Larger-than-Earth exoplanets are sculpted by strong stellar irradiation, but it is unknown whence they originate. Two propositions are that they formed with rocky interiors and hydrogen-rich envelopes (‘gas-dwarfs’), or with bulk compositions rich in water-ices (‘water-worlds’) . Multiple observations of super-Earth L 98-59 d have revealed its low bulk-density, consistent with substantial volatile content alongside a rocky/metallic interior, and recent JWST spectroscopy evidences a high mean molecular weight atmosphere. Its density and composition make it a waymarker for disentangling the processes which separate super-Earths and sub-Neptunes across geological timescales.

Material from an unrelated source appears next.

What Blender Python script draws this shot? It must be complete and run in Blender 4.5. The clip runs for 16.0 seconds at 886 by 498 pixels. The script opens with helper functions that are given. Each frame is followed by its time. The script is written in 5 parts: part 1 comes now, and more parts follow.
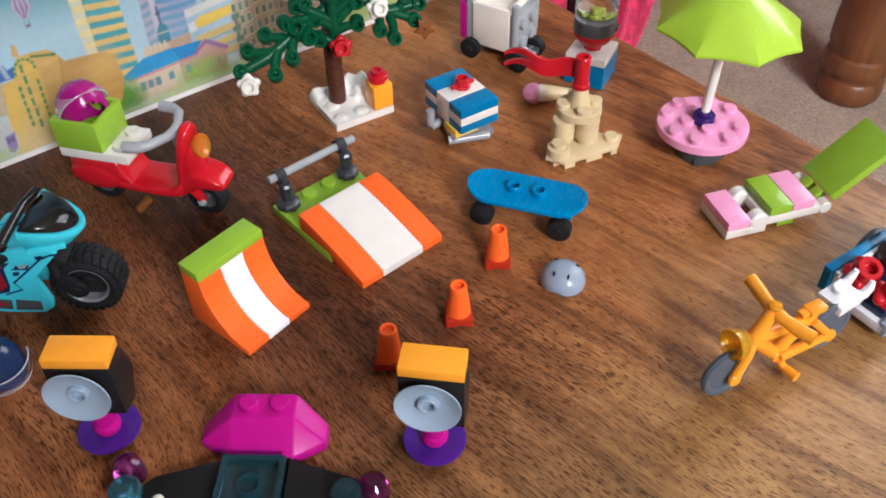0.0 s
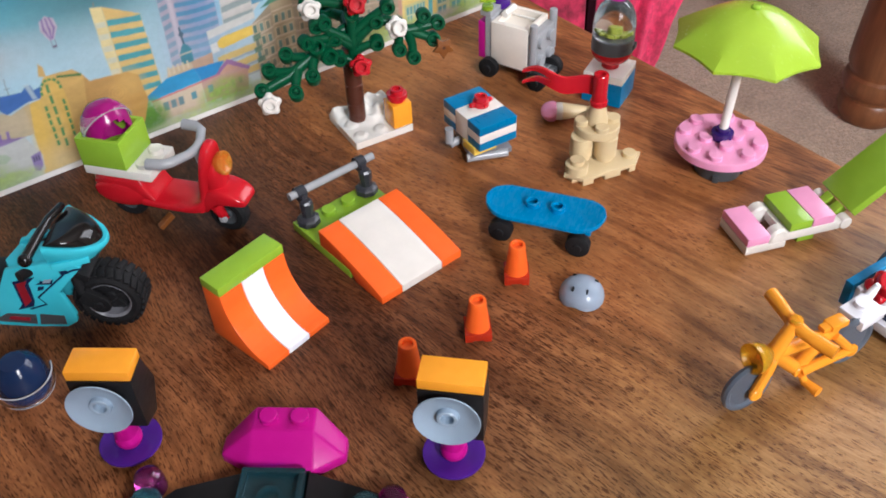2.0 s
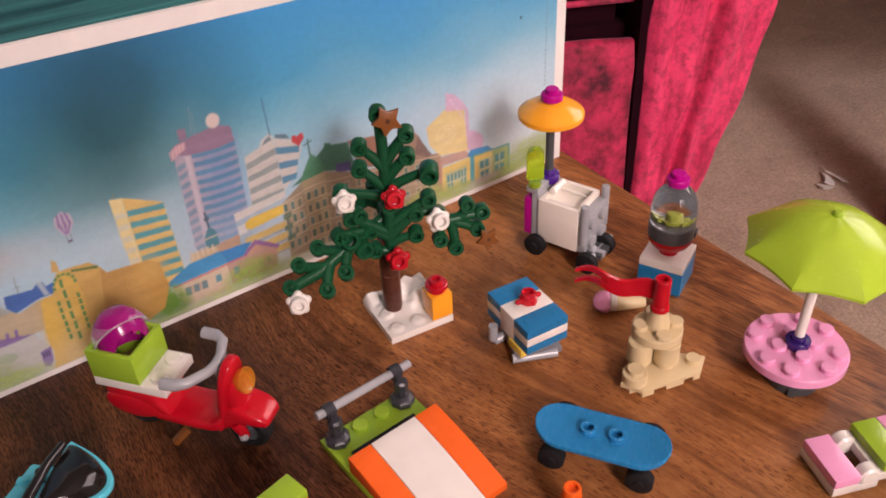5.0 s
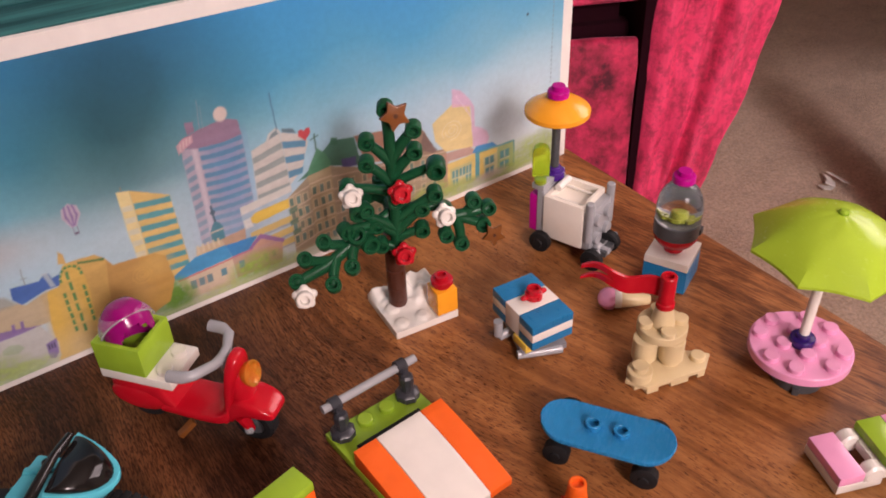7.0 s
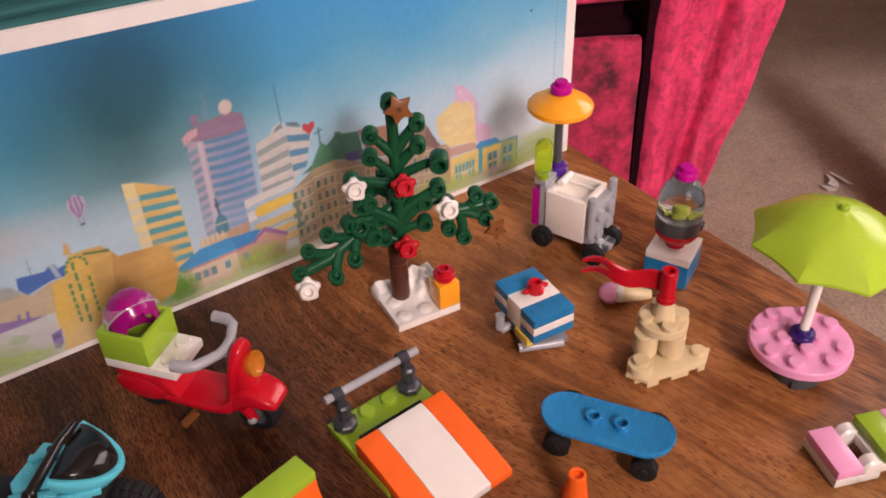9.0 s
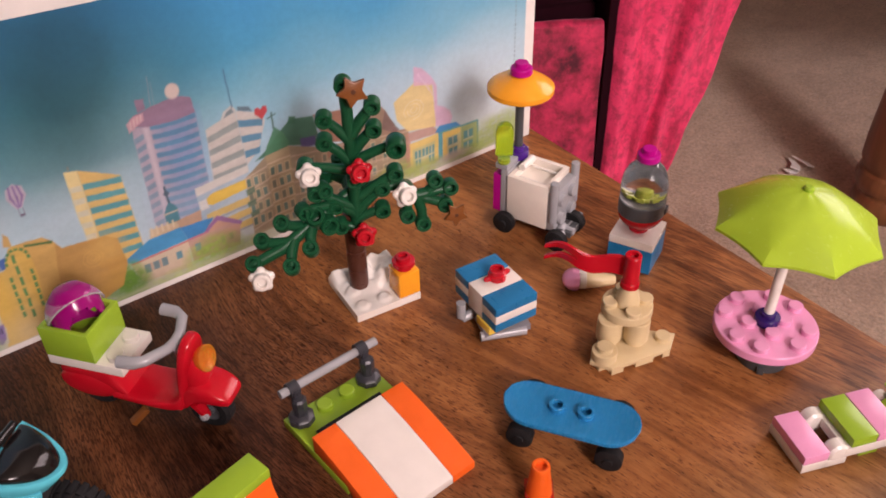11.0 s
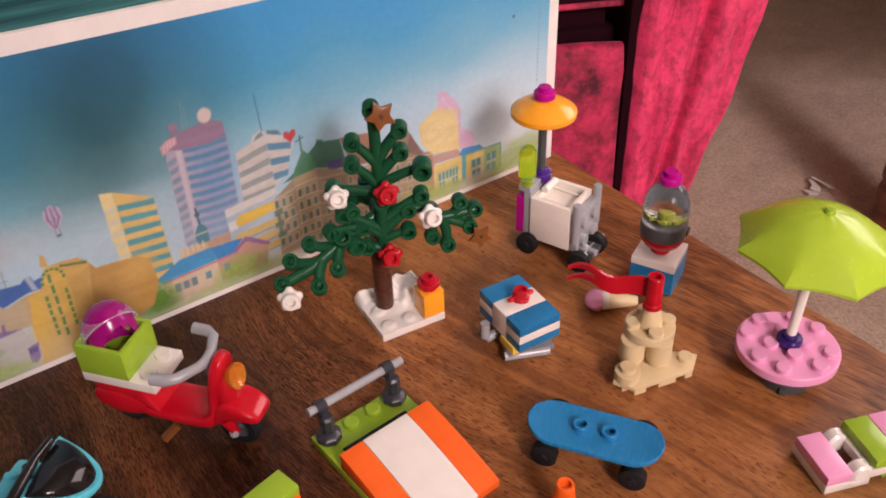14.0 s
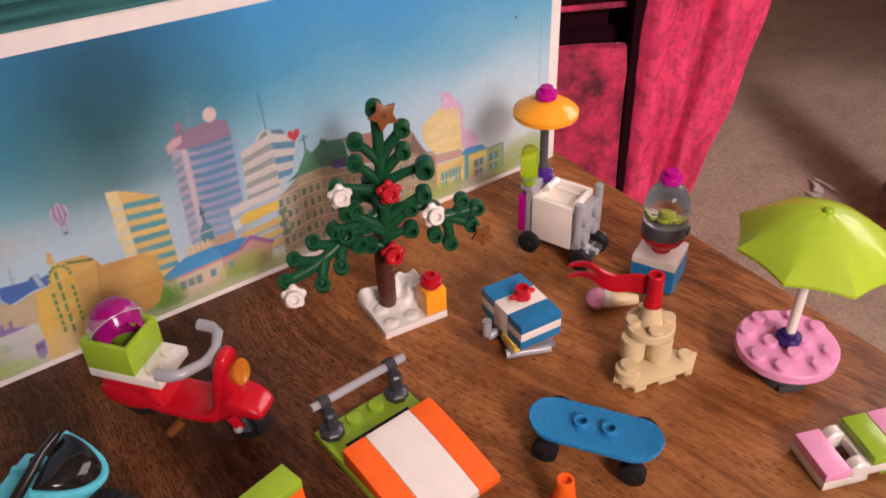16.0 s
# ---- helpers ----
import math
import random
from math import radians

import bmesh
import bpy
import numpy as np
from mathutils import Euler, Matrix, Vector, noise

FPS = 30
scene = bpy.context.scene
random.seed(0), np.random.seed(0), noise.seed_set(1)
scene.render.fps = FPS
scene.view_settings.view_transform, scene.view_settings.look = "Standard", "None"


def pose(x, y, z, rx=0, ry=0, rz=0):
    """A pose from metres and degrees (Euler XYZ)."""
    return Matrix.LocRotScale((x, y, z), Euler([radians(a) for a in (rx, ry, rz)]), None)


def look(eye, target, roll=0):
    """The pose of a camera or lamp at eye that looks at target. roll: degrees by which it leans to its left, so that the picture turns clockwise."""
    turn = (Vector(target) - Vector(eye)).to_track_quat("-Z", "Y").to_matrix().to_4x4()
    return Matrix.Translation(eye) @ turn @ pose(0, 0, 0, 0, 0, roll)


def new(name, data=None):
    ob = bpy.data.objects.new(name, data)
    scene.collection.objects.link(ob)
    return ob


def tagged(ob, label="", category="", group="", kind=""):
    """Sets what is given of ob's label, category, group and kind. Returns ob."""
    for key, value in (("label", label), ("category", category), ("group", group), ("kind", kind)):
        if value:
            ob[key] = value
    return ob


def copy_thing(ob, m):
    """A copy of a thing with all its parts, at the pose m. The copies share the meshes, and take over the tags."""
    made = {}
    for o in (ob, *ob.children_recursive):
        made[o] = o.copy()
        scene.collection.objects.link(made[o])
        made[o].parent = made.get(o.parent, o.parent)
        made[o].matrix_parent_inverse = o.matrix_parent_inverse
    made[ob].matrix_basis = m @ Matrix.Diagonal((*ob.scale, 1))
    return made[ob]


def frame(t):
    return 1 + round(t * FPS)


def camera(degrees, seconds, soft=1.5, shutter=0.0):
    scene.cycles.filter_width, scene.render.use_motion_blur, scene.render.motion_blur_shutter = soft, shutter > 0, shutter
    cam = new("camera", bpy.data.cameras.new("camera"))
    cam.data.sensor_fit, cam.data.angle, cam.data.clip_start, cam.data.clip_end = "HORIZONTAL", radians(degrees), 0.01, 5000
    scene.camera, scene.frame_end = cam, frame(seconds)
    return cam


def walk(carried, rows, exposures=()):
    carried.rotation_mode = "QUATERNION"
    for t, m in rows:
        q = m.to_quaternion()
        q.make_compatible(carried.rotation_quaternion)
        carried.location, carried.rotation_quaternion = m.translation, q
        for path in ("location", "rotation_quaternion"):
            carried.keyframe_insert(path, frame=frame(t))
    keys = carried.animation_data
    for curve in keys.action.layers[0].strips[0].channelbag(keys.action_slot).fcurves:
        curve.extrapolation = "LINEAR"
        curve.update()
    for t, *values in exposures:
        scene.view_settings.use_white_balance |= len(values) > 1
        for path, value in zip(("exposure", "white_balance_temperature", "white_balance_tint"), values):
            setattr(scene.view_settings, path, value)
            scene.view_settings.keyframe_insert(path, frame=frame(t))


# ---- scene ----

We simulate the possible pathways for L 98-59 d from birth up to the present day using a comprehensive evolutionary modelling framework. Emerging from our calculations is a novel self-limiting mechanism between radiative cooling, tidal heating, and mantle rheology, which we term the 'radiation-tide-rheology feedback'. Coupled numerical modelling yields self-limiting tidal heating estimates that are up to two orders of magnitude lower than previous calculations, and yet are still large enough to enable the extension of primordial magma oceans to Gyr timescales. Our analysis indicates that the planet formed with a large amount (>1.8 mass%) of sulfur and hydrogen, and a chemically-reducing mantle; inconsistent with both the canonical gas-dwarf and water-world scenarios. A thick atmosphere and tidal heating sustain a permanent deep magma ocean, allowing the dissolution and retention of volatiles within its mantle. Transmission features can be explained by in-situ photochemical production of SO2 in a high-molecular weight H2-H2S background. These results subvert the emerging gas-dwarf vs. water-world dichotomy of small planet categorisation, inviting a more nuanced classification framework. We show that interactions between planetary interiors and atmospheres shape their observable characteristics over billions of years.